My Lords, I declare an interest in the debate as a trustee of the campaigning organisation Liberty. I urge all of us to ask ourselves: is this Bill all that we can do? Have we given everything that we can? If there is one more victim, one more slave, as there definitely will be, will we be able to look them in the eye?
It is an honour to sit in your Lordships’ House in the Parliament of a country that so often has been defined by what it stands for as well as what it does. As we have just commemorated, we have fought for freedom from international tyranny so that people and communities across the world may have the opportunity to live with dignity and hope. That is our fundamental human desire, for ourselves and for our children—that we might have the chance to live lives of dignity where we might put our talents to good use and see just how much we can do, with the simple hope that tomorrow might be better than today.
One could of course quote the Universal Declaration of Human Rights at length to show the extent of international agreement on this, but we know what we want for our children when they are born. It is not for them to be spirited across borders against their will, to work backbreaking hours with little or no pay, with the promise of only a beating if they try to escape, or to live their lives under the violent control of others, exploited for their labour and robbed of their free will and hope. That is not what we want for our children.
Sitting in your Lordships’ House, I have come to realise that all the people in this country that we represent, whether or not they were born here, are our children. It is their right to have a future that we must honour and secure. Therefore, I welcome the fact that we have come so far in progressing the Bill and I acknowledge the dedication and commitment of so many in your Lordships’ House, the other place and the public realm to bringing the freeing power of light to an issue that has known too much darkness.
However, as we consider the Bill today, even with the changes that have been made, we know that it is not all that we can do. The Bill currently suggests that our primary objective is to punish the perpetrators, not to give victims a life where they can enjoy their inherent human rights. I strongly support the inclusion of measures such as the restoration of legal aid for all potentially trafficked people, to give them access to their rights, protection from further abuse and a strong voice in the system. The experts, including the Prime Minister’s former special envoy on human trafficking, Anthony Steen, are clear that a Bill without strong victim protection and victims’ rights at its heart will not be as effective as it should be, either in giving victims of exploitation back their lives or in securing conviction—the worst of both worlds.
The Bill currently sacrifices pragmatism and outcome for symbolic efficiency. While I wholeheartedly support the principle of consolidation, by not breaking down human trafficking into its component crimes we make it much harder to secure conviction. I strongly endorse the proposition of being more specific in setting out separate offences not only to ensure that we can secure convictions but also to address all forms of exploitation. The absence of specific definitions and clauses relating to child exploitation are a powerful example of this Bill being strong on intent but weak in delivery.
The Bill currently has our values and leadership a distant second to political expediency.
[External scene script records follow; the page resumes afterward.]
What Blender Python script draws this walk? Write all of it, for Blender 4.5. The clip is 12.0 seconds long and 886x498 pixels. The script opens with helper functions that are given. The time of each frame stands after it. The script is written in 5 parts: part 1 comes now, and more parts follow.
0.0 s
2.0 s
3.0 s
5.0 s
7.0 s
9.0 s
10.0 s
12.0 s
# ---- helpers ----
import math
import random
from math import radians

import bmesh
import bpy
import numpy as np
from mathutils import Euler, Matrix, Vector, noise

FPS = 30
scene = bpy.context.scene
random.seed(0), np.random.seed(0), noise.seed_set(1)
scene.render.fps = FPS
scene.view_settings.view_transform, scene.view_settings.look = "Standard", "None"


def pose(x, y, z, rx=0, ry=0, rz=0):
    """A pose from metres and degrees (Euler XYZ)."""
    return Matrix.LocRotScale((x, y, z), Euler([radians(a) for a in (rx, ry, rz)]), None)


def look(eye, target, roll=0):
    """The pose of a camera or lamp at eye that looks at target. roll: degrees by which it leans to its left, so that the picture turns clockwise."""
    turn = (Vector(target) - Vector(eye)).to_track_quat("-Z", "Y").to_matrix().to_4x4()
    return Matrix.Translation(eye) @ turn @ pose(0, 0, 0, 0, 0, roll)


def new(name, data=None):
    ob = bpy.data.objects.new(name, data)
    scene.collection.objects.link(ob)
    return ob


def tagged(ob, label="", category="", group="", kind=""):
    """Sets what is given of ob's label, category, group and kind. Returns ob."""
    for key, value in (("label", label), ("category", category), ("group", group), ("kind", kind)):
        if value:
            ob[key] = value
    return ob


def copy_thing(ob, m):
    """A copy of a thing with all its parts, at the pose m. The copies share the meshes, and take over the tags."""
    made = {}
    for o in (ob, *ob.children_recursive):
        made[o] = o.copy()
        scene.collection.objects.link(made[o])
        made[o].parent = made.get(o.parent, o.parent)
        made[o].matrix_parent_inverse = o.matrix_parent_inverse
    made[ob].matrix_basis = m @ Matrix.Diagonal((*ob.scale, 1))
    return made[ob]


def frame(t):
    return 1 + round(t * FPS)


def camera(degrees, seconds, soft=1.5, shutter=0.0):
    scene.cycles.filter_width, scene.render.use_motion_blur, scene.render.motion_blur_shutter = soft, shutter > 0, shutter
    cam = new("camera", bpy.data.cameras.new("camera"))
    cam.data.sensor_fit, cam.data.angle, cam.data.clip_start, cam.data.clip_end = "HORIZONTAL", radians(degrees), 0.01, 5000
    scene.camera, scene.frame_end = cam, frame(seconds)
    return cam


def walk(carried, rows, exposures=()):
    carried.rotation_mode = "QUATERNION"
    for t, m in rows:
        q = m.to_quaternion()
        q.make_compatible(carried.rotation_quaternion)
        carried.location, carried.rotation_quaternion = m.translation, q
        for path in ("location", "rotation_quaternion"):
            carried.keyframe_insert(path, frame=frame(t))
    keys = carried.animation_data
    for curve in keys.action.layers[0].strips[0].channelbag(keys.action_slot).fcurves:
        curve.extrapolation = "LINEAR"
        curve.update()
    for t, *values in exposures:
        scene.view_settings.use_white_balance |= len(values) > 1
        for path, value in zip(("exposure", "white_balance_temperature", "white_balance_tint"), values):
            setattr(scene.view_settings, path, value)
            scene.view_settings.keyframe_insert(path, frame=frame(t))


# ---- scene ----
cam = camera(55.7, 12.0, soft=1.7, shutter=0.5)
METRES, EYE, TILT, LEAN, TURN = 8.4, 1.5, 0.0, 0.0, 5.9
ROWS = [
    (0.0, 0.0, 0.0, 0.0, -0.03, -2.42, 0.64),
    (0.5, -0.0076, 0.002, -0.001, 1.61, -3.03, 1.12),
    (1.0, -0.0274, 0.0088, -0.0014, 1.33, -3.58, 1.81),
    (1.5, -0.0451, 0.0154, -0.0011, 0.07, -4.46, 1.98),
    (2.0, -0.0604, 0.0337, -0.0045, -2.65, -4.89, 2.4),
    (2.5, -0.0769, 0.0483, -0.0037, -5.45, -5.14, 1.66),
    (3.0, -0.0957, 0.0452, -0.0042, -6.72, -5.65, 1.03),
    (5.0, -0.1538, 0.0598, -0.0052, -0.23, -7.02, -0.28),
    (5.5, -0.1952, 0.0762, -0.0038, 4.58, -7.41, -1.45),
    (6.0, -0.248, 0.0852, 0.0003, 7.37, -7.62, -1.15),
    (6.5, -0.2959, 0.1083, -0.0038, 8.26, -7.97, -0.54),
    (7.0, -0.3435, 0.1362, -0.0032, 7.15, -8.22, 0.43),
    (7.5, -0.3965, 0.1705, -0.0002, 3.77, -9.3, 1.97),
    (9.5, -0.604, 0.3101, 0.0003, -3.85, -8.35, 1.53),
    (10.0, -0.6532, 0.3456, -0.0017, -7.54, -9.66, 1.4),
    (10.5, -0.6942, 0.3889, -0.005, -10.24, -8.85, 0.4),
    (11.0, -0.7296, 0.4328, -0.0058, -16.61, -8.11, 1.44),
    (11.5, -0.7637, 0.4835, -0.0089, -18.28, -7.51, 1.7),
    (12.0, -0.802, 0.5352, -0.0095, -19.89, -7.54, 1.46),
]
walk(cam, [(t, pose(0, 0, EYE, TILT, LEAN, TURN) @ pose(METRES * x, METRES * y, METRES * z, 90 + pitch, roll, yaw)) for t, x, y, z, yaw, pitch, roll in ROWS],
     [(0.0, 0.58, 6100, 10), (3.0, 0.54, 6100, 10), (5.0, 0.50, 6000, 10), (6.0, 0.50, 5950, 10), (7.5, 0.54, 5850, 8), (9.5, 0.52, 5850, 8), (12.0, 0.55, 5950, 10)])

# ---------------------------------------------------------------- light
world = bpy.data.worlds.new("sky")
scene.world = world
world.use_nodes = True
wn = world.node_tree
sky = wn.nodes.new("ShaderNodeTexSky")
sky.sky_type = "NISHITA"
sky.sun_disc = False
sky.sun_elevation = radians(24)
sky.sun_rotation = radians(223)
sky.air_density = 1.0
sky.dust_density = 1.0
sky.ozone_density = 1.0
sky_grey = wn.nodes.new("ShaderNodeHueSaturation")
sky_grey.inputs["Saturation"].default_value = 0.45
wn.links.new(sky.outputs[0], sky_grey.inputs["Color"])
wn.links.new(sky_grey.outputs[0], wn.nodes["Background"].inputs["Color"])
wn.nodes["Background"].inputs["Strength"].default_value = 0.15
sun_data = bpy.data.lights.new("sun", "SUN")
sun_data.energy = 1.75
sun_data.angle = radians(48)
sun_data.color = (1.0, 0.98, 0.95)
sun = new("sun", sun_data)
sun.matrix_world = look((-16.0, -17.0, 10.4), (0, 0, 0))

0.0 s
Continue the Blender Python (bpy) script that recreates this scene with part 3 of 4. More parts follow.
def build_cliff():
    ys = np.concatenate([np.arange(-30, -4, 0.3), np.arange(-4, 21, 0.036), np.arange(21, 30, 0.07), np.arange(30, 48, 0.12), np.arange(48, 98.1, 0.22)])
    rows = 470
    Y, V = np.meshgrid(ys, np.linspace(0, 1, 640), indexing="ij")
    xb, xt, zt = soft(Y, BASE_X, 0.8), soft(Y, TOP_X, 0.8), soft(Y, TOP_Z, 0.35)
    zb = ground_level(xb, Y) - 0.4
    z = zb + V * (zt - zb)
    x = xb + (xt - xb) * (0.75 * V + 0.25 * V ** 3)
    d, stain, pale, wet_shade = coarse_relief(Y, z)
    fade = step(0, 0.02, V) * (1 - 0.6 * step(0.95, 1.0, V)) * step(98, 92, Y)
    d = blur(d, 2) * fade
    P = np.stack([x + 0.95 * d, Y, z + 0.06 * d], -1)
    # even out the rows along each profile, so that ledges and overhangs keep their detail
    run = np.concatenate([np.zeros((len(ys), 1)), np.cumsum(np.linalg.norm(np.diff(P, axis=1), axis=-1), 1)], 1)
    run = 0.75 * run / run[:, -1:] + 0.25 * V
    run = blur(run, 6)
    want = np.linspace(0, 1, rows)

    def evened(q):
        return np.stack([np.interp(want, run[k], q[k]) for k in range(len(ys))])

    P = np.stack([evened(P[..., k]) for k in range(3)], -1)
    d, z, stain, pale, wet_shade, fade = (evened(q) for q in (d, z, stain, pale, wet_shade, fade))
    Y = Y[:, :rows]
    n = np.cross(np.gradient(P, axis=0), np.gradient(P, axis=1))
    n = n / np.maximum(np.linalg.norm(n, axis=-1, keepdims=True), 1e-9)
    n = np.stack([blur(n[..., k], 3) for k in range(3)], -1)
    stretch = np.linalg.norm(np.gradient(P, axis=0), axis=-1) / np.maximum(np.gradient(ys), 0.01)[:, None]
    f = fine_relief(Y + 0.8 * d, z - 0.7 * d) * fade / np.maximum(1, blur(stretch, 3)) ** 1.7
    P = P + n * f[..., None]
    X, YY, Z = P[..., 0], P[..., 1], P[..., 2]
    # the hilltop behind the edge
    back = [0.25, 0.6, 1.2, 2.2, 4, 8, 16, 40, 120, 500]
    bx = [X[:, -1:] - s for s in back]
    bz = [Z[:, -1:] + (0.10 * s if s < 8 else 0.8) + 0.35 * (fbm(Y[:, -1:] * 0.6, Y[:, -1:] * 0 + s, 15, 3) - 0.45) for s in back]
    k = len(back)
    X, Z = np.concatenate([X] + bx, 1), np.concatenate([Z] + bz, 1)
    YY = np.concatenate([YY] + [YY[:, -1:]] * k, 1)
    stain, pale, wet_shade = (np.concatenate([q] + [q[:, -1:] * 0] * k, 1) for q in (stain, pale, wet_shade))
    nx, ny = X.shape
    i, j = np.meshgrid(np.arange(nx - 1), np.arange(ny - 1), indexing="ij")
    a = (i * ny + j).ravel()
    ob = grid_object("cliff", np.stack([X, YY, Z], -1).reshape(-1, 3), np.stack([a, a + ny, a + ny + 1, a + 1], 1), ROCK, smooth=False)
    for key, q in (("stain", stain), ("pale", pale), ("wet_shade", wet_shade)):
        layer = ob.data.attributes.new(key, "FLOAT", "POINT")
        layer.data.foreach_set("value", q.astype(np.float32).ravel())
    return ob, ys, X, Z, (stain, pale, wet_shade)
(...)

Some say that because of potential public confusion about victims of trafficking and immigrants, the Bill has pulled its punches in terms of victim protection and support. If we do not offer victim support, we abdicate not only our moral duty but also our responsibility to the economy, as forced labour undercuts the job market. The current Government’s 2012 visa changes to overseas domestic workers—tying them to one employer and drastically increasing the number of people at risk of domestic slavery—are a worrying example of this. The Bill is politically strong for the Conservatives on immigration, but it is weak on compassion and human rights.
In the other place, William Wilberforce spent 25 years fighting for the abolition of the slave trade. While we are part of that same arc of history, our struggle to bend society towards abolition and towards justice will be much easier and quicker if we choose to achieve that end. The moral argument has been won: every country condemns slavery. The economic argument has been won: the cost of ending slavery is just a fraction of the value freed slaves will create for economies. The legal argument has been won: legislation is not the silver bullet, but it certainly plays a large role, as we acknowledge here today.
The intent of the Bill is good. However, we are talking about the rights and futures of our children. In that light, the Bill does not go far enough. Their lives are too important for political expediency. Our children call on us for moral leadership. We have to send a clear message to the boys, girls, men and women who are currently enslaved, living lives where hope becomes more distant and the future more bleak. We have to say: “We will not let you live lives without dignity, without rights, without a future worth living. You are our children, too”. I ask your Lordships to ensure that, through this debate and our subsequent work, we make the Bill worthy of this Chamber, this country and the people whom we represent.